Ner Tamid for the Jewish Home of Rochester, NY

April 2024/Nisan 5784
Alabaster, copper, silk, stainless steel
Photos of installed Ner Tamid by Stephanie Foti
Photo of Joshua Edelstein with hammer by Gail Jones Sundell

The sheer number of "coincidences" that had to happen for this project to come to fruition is enough to restore anyone's faith.

I was approached by the Jewish Home of Rochester, NY to create a ner tamid for the synagogue space within their senior living facility, which up to that point had a simple dome light from the hardware store serving the purpose. They'd been talking to another artist who hadn't panned out, and when they asked me for a proposal it was down to me and one other new artist. I was immediately excited to work with them, both as an opportunity to bring some light into the world (no pun intended) during a time of rising global antisemitism, but also because my own parents are also in an elder care facility. It seemed like an artistic way to deal with the two greatest anxieties in my life, as well as a nudge in the ribs from the Divine.

I happened to have a slighty tapered block of alabaster in my studio that was flat on one end and broken on the other, and I decided to use that to guide the design. I proposed to leave the broken end unfinished, but to round out and polish the sides of the stone to create the shade for the lamp.
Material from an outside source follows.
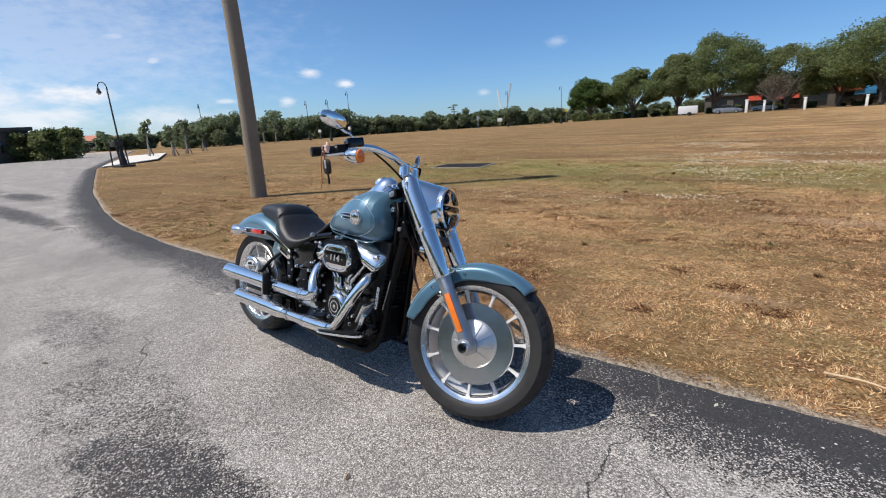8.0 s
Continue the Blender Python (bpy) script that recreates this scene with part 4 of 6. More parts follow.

The interplay between the rough bottom and the carefully smoothed sides would represent the challenges of aging set against the peace of mind gained from the Jewish Home's care, and also contrast the vagaries of the fading mind against the reassurance of rituals that have guided our people for thousands of years. The alabaster shade would meet a ring of copper at the ceiling, which would have a verse from the Tanakh pierced through it, illuminating the verse with the light from the alabaster.

Joyfully, they accepted my proposal and chose Psalms 36:10, כי עמך מקור חיים באורך נראה אור (Ki im'cha mekor hayim b'orecha nireh or), "with You is the fountain of life; by Your light do we see light" as the verse. Miserably, the piece of stone in my studio had a flaw running through it that I couldn't have known about, and which sundered the block on the first day of carving before I had barely blunted its corners. After conferring with the client, we decided that rather than change the design, I would get a new piece of stone. Confidently, I reached out to my old supplier Colorado Alabaster, only to discover that the business was shuttered as the owner had retired. I cast about for a domestic supplier—I didn't have time to get stone from Italy! That's when I came across a sculptor of note who happened to also be my old supplier's sister, Gail Jones Sundell

Tentatively, I reached out—where was she getting stone now that her brother had retired? She wrote back fairly quickly, and mentioned that she had some of his already-quarried stone that hadn't been sold before the business closed—but although she sold pieces here and there to local Colorado/Wyoming artists, she wasn't in the habit of selling to strangers from out-of-state. However...

At the time I contacted her, Gail Jones Sundell was on vacation on O‘ahu with her family. Toward the end of the stay, she and her family came by my studio where we met, discussed art, and she even recognized offcuts of her brother's stone from the last piece I'd made with it. She agreed to supply me with a new block to carve. Even more coincidentally, I was going to be in Denver for my cousin's wedding later that same week. After the last of the wedding festivities were over, one week to the day after she'd been in my studio, I drove up to Fort Collins to meet Gail and we took turns choosing and shaping a rough block in 29ºF weather. 

That everything worked out the way it did was nothing short of a miracle. May the residents of the Jewish Home find comfort from the light of the Divine, and may some of that shine on them from this ner tamid.